**TO DO:** Exact reproduction of the data is required, with images excluded.

**INFORMATION SHOWN:**
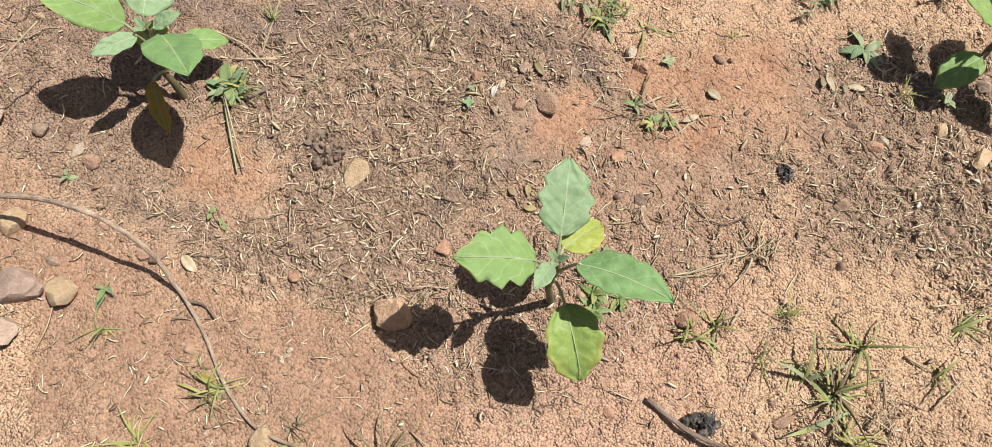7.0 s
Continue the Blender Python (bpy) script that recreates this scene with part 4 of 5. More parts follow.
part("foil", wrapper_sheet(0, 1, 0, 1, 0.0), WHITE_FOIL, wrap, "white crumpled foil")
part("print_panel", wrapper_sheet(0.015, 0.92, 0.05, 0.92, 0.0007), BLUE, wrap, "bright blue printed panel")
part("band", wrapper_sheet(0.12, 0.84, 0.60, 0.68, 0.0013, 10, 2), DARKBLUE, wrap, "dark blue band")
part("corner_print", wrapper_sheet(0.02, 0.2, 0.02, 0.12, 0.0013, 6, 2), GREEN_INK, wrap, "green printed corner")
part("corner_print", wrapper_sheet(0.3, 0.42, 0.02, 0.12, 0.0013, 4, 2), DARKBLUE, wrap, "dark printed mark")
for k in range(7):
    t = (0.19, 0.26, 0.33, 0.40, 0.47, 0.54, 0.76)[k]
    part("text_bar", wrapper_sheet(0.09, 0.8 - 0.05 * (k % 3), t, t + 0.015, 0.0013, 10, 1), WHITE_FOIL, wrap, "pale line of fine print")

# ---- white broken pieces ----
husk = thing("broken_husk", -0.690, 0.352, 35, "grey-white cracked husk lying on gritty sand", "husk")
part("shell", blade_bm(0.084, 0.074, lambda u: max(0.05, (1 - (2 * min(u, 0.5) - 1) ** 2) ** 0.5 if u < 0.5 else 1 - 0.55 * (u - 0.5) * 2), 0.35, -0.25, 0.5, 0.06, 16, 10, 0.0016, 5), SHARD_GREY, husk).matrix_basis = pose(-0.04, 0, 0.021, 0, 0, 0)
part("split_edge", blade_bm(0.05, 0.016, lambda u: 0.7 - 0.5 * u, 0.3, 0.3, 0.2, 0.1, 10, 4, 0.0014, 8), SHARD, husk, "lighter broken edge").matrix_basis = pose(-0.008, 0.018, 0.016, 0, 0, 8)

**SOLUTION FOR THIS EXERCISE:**
7.0 s
Continue the Blender Python (bpy) script that recreates this scene with part 4 of 5. More parts follow.
part("foil", wrapper_sheet(0, 1, 0, 1, 0.0), WHITE_FOIL, wrap, "white crumpled foil")
part("print_panel", wrapper_sheet(0.015, 0.92, 0.05, 0.92, 0.0007), BLUE, wrap, "bright blue printed panel")
part("band", wrapper_sheet(0.12, 0.84, 0.60, 0.68, 0.0013, 10, 2), DARKBLUE, wrap, "dark blue band")
part("corner_print", wrapper_sheet(0.02, 0.2, 0.02, 0.12, 0.0013, 6, 2), GREEN_INK, wrap, "green printed corner")
part("corner_print", wrapper_sheet(0.3, 0.42, 0.02, 0.12, 0.0013, 4, 2), DARKBLUE, wrap, "dark printed mark")
for k in range(7):
    t = (0.19, 0.26, 0.33, 0.40, 0.47, 0.54, 0.76)[k]
    part("text_bar", wrapper_sheet(0.09, 0.8 - 0.05 * (k % 3), t, t + 0.015, 0.0013, 10, 1), WHITE_FOIL, wrap, "pale line of fine print")

# ---- white broken pieces ----
husk = thing("broken_husk", -0.690, 0.352, 35, "grey-white cracked husk lying on gritty sand", "husk")
part("shell", blade_bm(0.084, 0.074, lambda u: max(0.05, (1 - (2 * min(u, 0.5) - 1) ** 2) ** 0.5 if u < 0.5 else 1 - 0.55 * (u - 0.5) * 2), 0.35, -0.25, 0.5, 0.06, 16, 10, 0.0016, 5), SHARD_GREY, husk).matrix_basis = pose(-0.04, 0, 0.021, 0, 0, 0)
part("split_edge", blade_bm(0.05, 0.016, lambda u: 0.7 - 0.5 * u, 0.3, 0.3, 0.2, 0.1, 10, 4, 0.0014, 8), SHARD, husk, "lighter broken edge").matrix_basis = pose(-0.008, 0.018, 0.016, 0, 0, 8)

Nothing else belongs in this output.